Александр Карамзин. Художник П. Н. Орлов. После 1840 года

Николай Михайлович умел быть благодарным своей судьбе за благополучие в личной жизни: «за семейственную нашу жизнь благодарим Бога. Детьми мы довольны. Не имеем достаточно средств на воспитание, какое хотелось бы им дать; но надеемся на Провидение, что оно их не оставит». Как известно, в конце жизни Карамзина в лице Провидения выступил император Николай I, пожаловавший семье историка ежегодный пенсион в 50 тыс. рублей.

Дружная обстановка в доме Ка­рамзиных привлекала к ним как представителей старшего поколения, например, почтенного государственного деятеля и литератора Александра Семеновича Шишкова, рассказы которого об Отечественной войне любила слушать молодежь в семье писателя, так и участников литературного общества «Арзамас». Об одной из таких дружеских встреч Карамзин вспоминал: «Мы сидели дома с Арзамасцами, и вдруг говорят: Император!
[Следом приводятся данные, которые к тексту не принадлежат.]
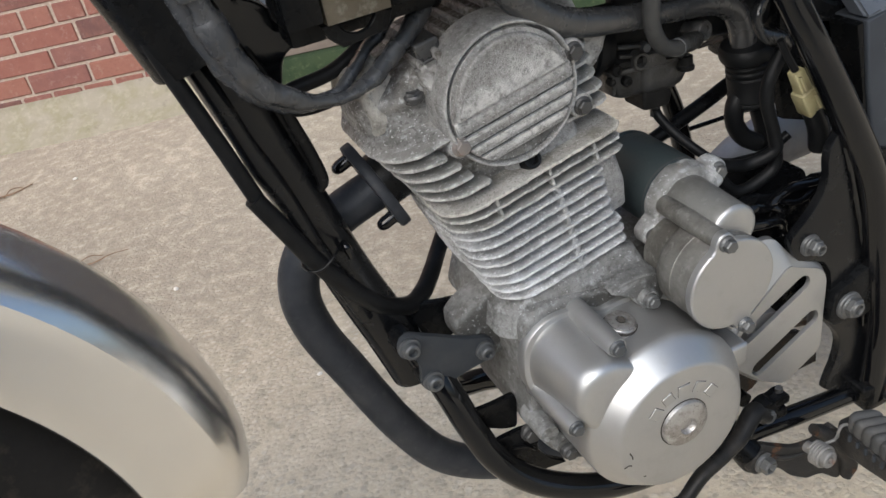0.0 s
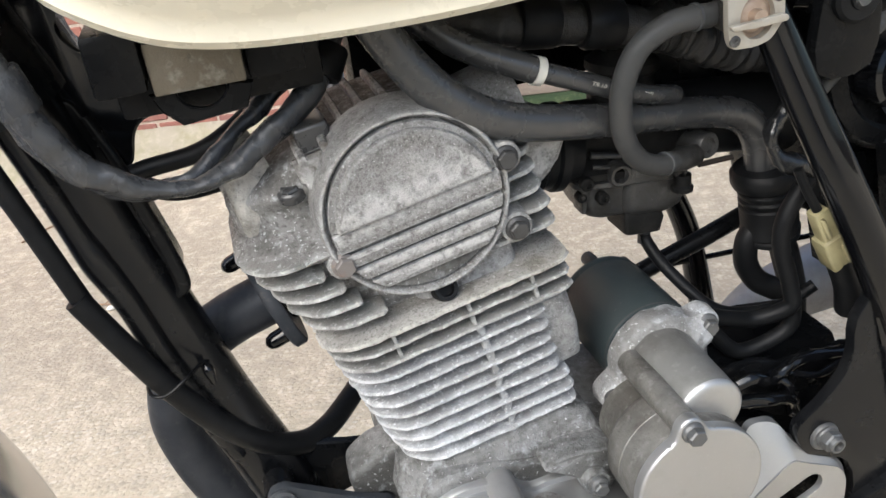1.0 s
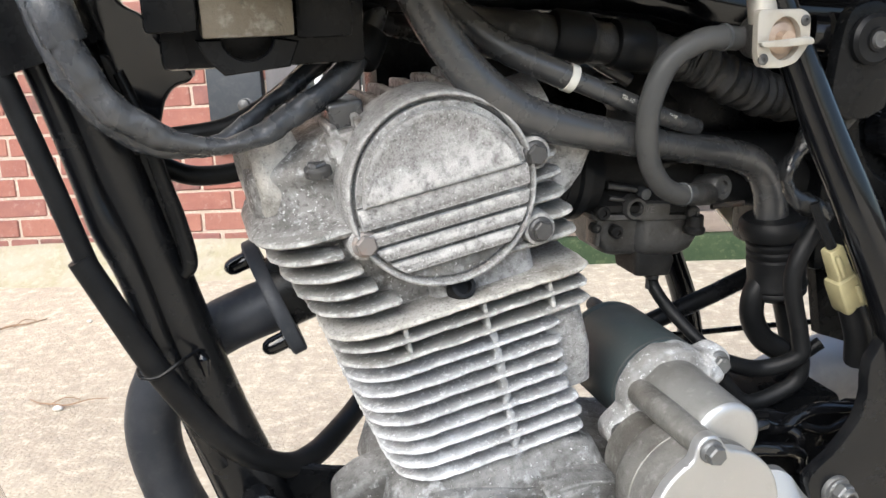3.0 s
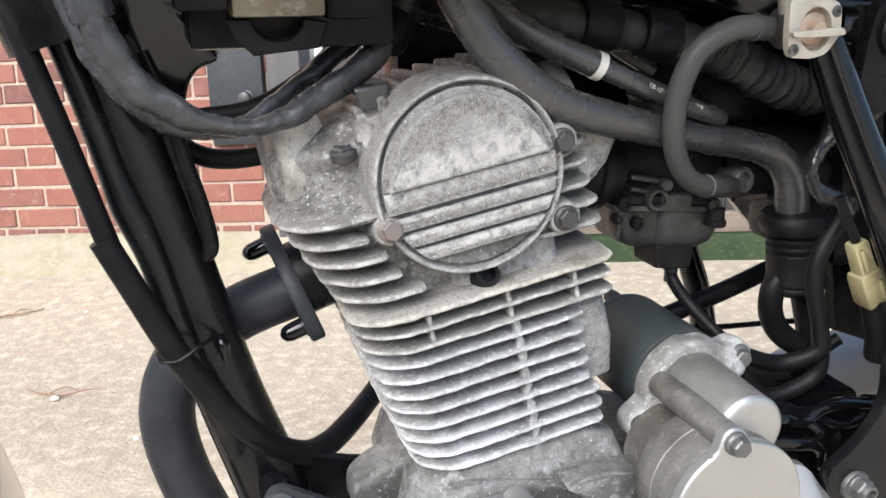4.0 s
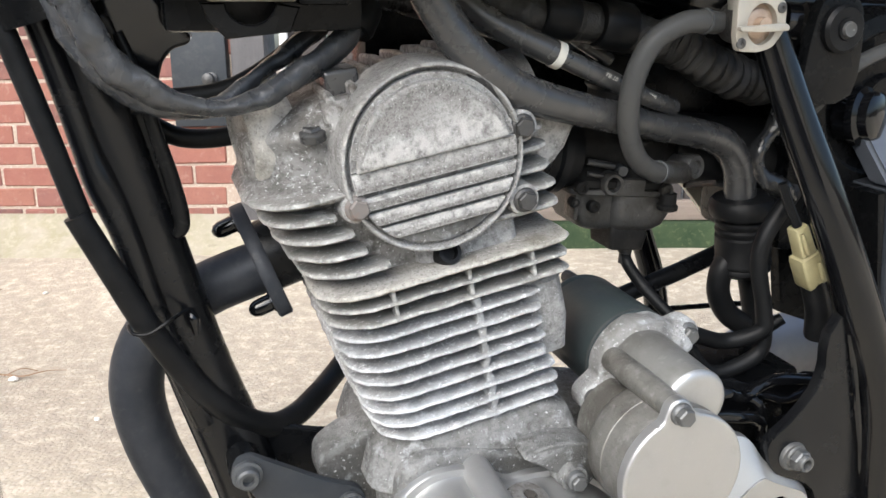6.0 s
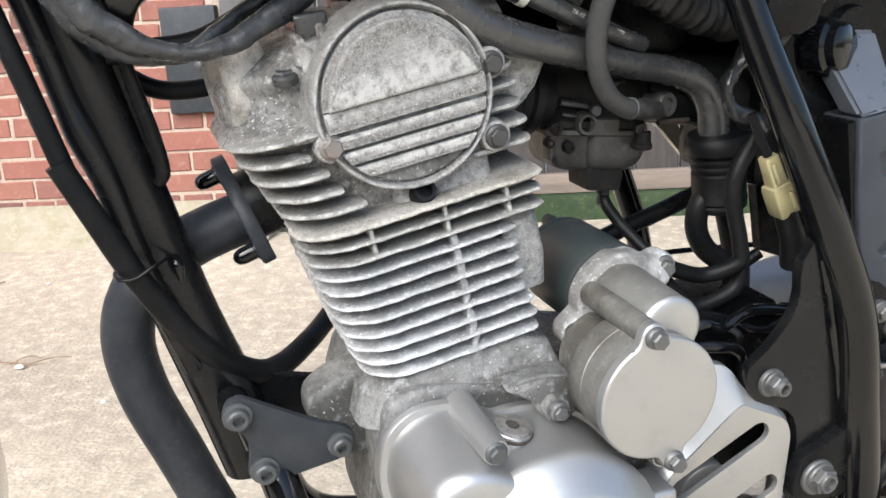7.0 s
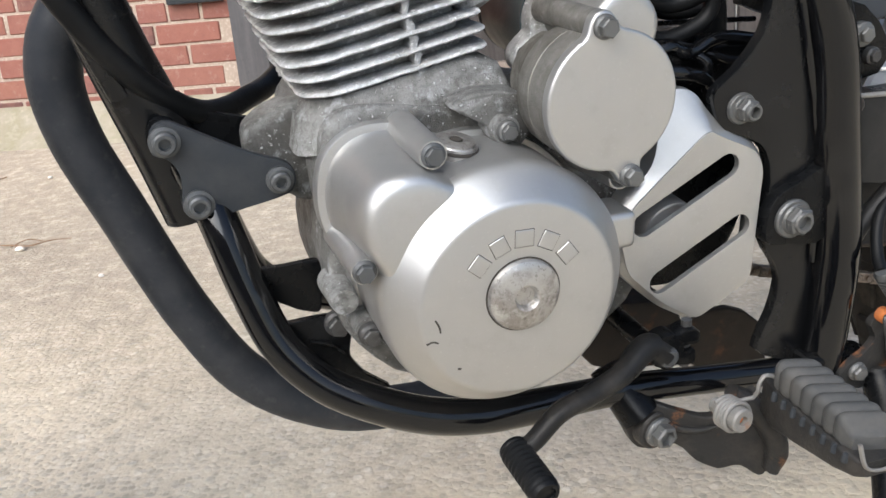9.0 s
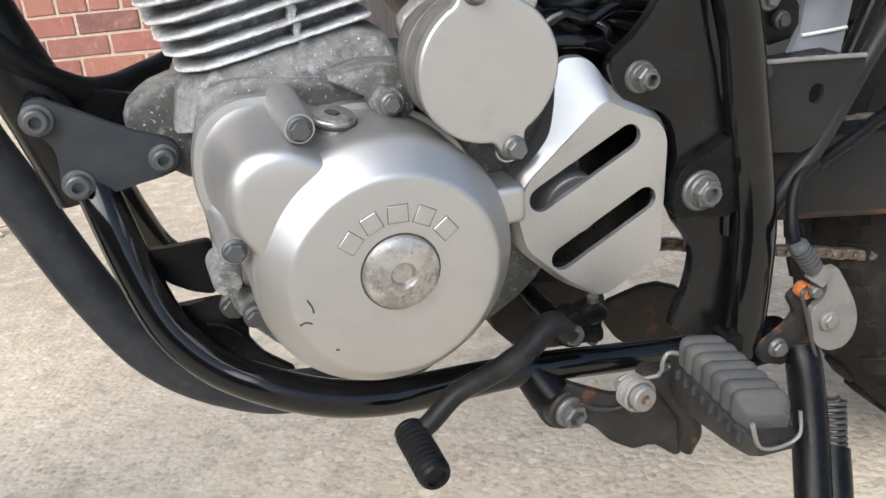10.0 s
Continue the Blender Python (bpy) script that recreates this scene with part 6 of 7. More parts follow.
vent = hose("crankcase_breather", [(-0.0763, 0.1147, 0.3751), (-0.0545, 0.1119, 0.3352), (-0.0324, 0.1103, 0.3088), (-0.0032, 0.1127, 0.2912), (0.0441, 0.1231, 0.2777), (0.1031, 0.1425, 0.2635), (0.1430, 0.1530, 0.2546), (0.1675, 0.1570, 0.2448), (0.1800, 0.1570, 0.2260), (0.1835, 0.1560, 0.2000)], (0.0105, 0.0105, 0.0108, 0.0105, 0.0098, 0.0095, 0.0098, 0.0105, 0.0108, 0.011), hose_grey, "grey rubber breather hose into a bellows", 20)
bm = bmesh.new()
prof = [(0, 0.011), (0.001, 0.0208), (0.004, 0.0232), (0.0105, 0.0234), (0.0135, 0.0222), (0.0145, 0.0195)]
for k in range(3):
    prof += [(0.0165 + 0.0055 * k, 0.0178), (0.018 + 0.0055 * k, 0.0192), (0.0202 + 0.0055 * k, 0.0192)]
prof += [(0.034, 0.0192), (0.046, 0.0190), (0.0475, 0.0198), (0.0495, 0.0198), (0.051, 0.0185), (0.0525, 0.0194), (0.0545, 0.0192), (0.0580, 0.015), (0.059, 0.010), (0.059, 0.001)]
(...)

Гости разбежались, и я едва успел встретить августейшего в передней комнате». У Карамзина и его жены совпадал круг общения, поэтому после смерти Николая Михайловича его молодые друзья продолжали собираться в салоне Катерины Андреевны, чей «серьезный и радушный прием» создавал «ту атмосферу доброжелательства и гостеприимства», которой подчас не хватало В. А. Жуковскому, П. А. Вяземскому, А. И. Тургеневу, А. С. Пушкину в эпоху Николая I.

Как писал Ю. М. Лотман: «В центре мира Карамзина в петербургский период – семья, Дом. Здесь сосредоточены подлинные ценности, здесь человек обретает Независимость… Дом и семья для него – понятия не пространственные: там, где Катерина Андреевна, дети, мир его мыслей и чувств, мир,  котором он чувствует себя любимым и свободным, – там и Дом».

Карамзин являлся личностью многогранной, не сводимой к одной роли, виду деятельности или политическому направлению. Консерватор по политическим пристрастиям, он был новатором в литературе и журналистике. Новатором его можно считать и в повседневной жизни, в кругу своей семьи: он являл собой пример ответственного отцовства и принадлежал к новому поколению родителей, со вниманием, трепетом и заботой относившихся к своим детям, стремившихся завоевать их дружбу и любовь, уходивших от прямолинейного диктата своей воли главы семьи. Очевидно, поэтому Карамзину удалось создать семейный очаг, тепло которого привлекало современников даже после его смерти.